++++ Dataset content
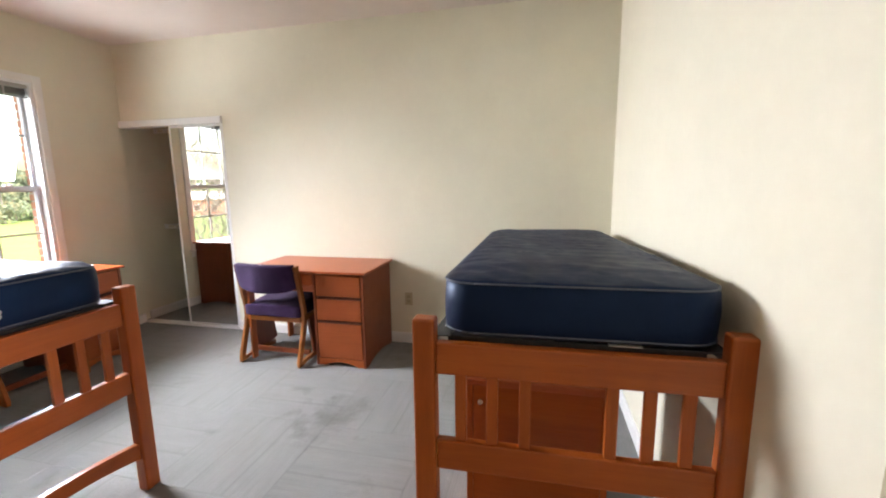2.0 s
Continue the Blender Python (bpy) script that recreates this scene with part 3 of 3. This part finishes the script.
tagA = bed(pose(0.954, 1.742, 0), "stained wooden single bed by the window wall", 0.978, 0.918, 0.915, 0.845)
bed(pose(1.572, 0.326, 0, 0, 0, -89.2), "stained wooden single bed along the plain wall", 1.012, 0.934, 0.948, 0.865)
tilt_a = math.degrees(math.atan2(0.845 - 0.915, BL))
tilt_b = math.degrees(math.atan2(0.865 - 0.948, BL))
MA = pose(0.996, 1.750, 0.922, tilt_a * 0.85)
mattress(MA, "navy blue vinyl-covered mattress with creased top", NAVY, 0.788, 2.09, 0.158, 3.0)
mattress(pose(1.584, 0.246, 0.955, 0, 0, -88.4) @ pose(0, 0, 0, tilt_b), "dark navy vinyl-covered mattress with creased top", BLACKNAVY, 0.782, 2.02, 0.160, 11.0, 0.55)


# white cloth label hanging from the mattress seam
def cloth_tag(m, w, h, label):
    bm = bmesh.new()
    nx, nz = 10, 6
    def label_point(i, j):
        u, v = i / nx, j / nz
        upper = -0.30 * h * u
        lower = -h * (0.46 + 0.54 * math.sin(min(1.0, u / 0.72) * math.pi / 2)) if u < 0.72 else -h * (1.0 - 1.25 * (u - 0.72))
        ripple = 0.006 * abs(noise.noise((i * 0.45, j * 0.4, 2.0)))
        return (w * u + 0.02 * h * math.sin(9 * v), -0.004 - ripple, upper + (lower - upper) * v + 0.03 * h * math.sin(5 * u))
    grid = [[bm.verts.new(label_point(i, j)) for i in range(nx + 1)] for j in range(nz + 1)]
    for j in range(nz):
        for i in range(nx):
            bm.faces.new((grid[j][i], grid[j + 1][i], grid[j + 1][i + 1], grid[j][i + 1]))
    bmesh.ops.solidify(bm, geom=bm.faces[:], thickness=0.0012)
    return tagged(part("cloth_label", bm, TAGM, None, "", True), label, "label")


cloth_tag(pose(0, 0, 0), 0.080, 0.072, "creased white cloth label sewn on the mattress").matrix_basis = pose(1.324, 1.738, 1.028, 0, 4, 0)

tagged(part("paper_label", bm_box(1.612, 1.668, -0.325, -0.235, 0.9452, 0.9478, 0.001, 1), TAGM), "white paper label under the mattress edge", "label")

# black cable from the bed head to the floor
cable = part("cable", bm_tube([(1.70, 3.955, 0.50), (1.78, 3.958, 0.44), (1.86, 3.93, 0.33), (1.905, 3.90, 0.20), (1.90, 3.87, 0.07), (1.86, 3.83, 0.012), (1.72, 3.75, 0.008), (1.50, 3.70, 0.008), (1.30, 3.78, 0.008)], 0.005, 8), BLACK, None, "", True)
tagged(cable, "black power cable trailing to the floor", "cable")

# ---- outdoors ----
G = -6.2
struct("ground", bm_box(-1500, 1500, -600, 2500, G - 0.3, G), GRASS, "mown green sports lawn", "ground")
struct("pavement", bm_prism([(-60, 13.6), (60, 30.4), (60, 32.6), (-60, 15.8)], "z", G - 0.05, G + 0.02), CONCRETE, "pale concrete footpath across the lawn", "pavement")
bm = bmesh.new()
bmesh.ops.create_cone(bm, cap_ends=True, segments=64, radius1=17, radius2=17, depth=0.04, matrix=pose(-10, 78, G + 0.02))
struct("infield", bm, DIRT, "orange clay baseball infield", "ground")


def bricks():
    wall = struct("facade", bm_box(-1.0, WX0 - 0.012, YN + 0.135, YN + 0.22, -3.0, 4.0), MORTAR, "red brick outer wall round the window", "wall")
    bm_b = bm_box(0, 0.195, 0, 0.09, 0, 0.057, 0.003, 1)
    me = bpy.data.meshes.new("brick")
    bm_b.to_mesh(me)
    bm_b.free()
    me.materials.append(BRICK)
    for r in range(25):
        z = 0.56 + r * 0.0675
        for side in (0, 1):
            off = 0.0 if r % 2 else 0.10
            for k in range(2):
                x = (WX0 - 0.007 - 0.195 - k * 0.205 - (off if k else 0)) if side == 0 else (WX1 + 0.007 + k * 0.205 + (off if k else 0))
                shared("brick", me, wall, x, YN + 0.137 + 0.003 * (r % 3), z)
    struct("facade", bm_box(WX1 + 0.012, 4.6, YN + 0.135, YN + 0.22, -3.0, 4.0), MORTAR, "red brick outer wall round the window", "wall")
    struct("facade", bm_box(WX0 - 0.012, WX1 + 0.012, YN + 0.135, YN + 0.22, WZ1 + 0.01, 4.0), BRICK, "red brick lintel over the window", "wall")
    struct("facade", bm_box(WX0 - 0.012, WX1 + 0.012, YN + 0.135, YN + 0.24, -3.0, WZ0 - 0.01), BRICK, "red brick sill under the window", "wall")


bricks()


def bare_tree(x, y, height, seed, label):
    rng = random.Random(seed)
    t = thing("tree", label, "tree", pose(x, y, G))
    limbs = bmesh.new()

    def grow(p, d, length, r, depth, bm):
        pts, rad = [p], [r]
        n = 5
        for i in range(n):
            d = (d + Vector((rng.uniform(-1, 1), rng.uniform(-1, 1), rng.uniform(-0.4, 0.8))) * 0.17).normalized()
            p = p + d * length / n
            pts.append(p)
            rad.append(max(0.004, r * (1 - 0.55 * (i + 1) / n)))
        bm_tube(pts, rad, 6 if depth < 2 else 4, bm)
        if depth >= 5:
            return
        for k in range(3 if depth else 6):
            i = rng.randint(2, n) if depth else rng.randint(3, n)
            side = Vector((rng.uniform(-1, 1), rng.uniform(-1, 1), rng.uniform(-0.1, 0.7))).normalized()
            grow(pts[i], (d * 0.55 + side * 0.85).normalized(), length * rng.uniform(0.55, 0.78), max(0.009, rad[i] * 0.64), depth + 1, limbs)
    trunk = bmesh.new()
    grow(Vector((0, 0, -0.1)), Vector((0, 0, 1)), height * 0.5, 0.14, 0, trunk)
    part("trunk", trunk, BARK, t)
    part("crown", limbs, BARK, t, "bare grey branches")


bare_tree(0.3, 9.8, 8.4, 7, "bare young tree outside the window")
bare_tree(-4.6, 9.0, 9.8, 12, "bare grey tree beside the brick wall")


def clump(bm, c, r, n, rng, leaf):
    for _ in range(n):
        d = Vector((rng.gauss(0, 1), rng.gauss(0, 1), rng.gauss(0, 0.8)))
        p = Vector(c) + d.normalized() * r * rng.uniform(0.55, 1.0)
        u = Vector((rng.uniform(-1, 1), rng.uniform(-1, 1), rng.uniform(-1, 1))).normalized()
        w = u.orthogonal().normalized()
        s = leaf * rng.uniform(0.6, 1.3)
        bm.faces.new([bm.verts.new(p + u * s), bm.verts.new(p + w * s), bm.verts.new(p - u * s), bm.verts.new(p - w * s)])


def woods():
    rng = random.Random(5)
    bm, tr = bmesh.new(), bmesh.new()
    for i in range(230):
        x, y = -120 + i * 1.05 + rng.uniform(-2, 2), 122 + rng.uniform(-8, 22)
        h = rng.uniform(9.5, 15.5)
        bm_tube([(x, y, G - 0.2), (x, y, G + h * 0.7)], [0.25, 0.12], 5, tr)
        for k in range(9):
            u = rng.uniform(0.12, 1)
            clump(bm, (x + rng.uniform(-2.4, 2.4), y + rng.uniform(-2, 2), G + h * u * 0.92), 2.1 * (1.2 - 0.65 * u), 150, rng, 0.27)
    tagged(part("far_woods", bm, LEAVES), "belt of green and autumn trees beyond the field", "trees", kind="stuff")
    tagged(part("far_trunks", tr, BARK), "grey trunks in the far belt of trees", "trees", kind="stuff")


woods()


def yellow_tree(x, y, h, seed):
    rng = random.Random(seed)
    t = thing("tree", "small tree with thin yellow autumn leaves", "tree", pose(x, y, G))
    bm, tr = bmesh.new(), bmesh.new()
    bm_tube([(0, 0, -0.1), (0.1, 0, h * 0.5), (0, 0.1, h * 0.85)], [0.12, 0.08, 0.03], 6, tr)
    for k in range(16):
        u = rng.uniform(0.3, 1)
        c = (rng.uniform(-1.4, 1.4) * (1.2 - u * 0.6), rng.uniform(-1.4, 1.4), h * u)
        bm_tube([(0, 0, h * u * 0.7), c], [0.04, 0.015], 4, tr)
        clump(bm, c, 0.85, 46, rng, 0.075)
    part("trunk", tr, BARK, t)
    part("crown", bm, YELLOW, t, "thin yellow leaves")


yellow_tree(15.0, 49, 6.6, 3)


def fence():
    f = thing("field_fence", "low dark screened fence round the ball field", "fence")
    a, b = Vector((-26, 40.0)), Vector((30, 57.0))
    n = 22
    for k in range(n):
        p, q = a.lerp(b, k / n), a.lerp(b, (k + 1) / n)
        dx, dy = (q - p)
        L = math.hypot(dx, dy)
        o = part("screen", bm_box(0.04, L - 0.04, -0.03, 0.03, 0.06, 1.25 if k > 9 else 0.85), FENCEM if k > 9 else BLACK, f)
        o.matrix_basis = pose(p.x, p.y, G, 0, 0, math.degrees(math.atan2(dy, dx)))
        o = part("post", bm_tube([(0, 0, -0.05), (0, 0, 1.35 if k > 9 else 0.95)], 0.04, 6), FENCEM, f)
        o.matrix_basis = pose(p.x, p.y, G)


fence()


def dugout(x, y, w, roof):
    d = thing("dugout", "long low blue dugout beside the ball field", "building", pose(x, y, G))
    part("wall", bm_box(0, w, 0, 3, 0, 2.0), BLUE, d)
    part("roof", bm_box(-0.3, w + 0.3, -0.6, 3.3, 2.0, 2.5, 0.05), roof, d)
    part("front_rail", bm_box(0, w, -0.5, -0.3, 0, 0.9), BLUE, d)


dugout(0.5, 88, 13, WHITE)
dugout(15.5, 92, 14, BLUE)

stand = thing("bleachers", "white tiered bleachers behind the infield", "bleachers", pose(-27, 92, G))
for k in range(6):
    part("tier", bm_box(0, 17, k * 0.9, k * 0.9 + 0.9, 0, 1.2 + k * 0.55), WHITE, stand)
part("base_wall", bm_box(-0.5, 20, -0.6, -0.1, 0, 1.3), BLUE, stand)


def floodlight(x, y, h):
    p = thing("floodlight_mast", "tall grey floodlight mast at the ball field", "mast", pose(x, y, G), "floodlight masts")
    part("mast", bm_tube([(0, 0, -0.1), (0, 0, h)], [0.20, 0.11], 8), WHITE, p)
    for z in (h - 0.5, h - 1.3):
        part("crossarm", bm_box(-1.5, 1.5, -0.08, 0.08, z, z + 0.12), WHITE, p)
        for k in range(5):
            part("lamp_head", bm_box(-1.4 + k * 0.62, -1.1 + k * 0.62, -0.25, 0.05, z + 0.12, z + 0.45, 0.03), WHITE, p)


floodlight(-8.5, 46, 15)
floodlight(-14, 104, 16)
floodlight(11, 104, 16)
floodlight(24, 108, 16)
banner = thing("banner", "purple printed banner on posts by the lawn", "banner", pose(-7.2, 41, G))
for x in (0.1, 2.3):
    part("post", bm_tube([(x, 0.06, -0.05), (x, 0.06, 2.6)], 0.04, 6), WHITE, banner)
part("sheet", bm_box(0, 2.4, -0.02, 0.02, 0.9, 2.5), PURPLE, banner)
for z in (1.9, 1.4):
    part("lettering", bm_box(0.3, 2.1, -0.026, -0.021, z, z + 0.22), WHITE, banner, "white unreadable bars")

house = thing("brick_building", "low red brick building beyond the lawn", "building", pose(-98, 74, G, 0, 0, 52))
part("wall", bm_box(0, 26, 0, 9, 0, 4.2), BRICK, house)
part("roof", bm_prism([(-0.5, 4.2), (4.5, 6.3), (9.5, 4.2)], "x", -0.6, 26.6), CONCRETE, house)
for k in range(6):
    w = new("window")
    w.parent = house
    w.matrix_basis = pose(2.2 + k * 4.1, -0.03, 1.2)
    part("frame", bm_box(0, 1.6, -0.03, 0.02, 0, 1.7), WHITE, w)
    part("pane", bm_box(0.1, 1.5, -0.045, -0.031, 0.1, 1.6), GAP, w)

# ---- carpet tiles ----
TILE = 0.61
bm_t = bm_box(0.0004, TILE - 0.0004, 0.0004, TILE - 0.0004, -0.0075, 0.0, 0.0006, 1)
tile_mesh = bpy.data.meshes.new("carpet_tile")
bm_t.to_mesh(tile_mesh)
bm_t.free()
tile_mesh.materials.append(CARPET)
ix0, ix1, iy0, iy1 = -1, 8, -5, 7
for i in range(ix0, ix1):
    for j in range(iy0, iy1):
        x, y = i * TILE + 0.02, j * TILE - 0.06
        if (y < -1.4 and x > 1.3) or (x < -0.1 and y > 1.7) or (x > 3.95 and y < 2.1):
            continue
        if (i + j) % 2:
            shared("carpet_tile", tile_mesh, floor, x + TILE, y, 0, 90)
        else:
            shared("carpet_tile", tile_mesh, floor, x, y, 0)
++++++++
◆ **Directions**: Extract, word for word, every line beginning with the one that holds "Continue the Blender" and concluding with the one that holds "paper label under". Include both of those lines.

◆ **Solution to this exercise**:
Continue the Blender Python (bpy) script that recreates this scene with part 3 of 3. This part finishes the script.
tagA = bed(pose(0.954, 1.742, 0), "stained wooden single bed by the window wall", 0.978, 0.918, 0.915, 0.845)
bed(pose(1.572, 0.326, 0, 0, 0, -89.2), "stained wooden single bed along the plain wall", 1.012, 0.934, 0.948, 0.865)
tilt_a = math.degrees(math.atan2(0.845 - 0.915, BL))
tilt_b = math.degrees(math.atan2(0.865 - 0.948, BL))
MA = pose(0.996, 1.750, 0.922, tilt_a * 0.85)
mattress(MA, "navy blue vinyl-covered mattress with creased top", NAVY, 0.788, 2.09, 0.158, 3.0)
mattress(pose(1.584, 0.246, 0.955, 0, 0, -88.4) @ pose(0, 0, 0, tilt_b), "dark navy vinyl-covered mattress with creased top", BLACKNAVY, 0.782, 2.02, 0.160, 11.0, 0.55)


# white cloth label hanging from the mattress seam
def cloth_tag(m, w, h, label):
    bm = bmesh.new()
    nx, nz = 10, 6
    def label_point(i, j):
        u, v = i / nx, j / nz
        upper = -0.30 * h * u
        lower = -h * (0.46 + 0.54 * math.sin(min(1.0, u / 0.72) * math.pi / 2)) if u < 0.72 else -h * (1.0 - 1.25 * (u - 0.72))
        ripple = 0.006 * abs(noise.noise((i * 0.45, j * 0.4, 2.0)))
        return (w * u + 0.02 * h * math.sin(9 * v), -0.004 - ripple, upper + (lower - upper) * v + 0.03 * h * math.sin(5 * u))
    grid = [[bm.verts.new(label_point(i, j)) for i in range(nx + 1)] for j in range(nz + 1)]
    for j in range(nz):
        for i in range(nx):
            bm.faces.new((grid[j][i], grid[j + 1][i], grid[j + 1][i + 1], grid[j][i + 1]))
    bmesh.ops.solidify(bm, geom=bm.faces[:], thickness=0.0012)
    return tagged(part("cloth_label", bm, TAGM, None, "", True), label, "label")


cloth_tag(pose(0, 0, 0), 0.080, 0.072, "creased white cloth label sewn on the mattress").matrix_basis = pose(1.324, 1.738, 1.028, 0, 4, 0)

tagged(part("paper_label", bm_box(1.612, 1.668, -0.325, -0.235, 0.9452, 0.9478, 0.001, 1), TAGM), "white paper label under the mattress edge", "label")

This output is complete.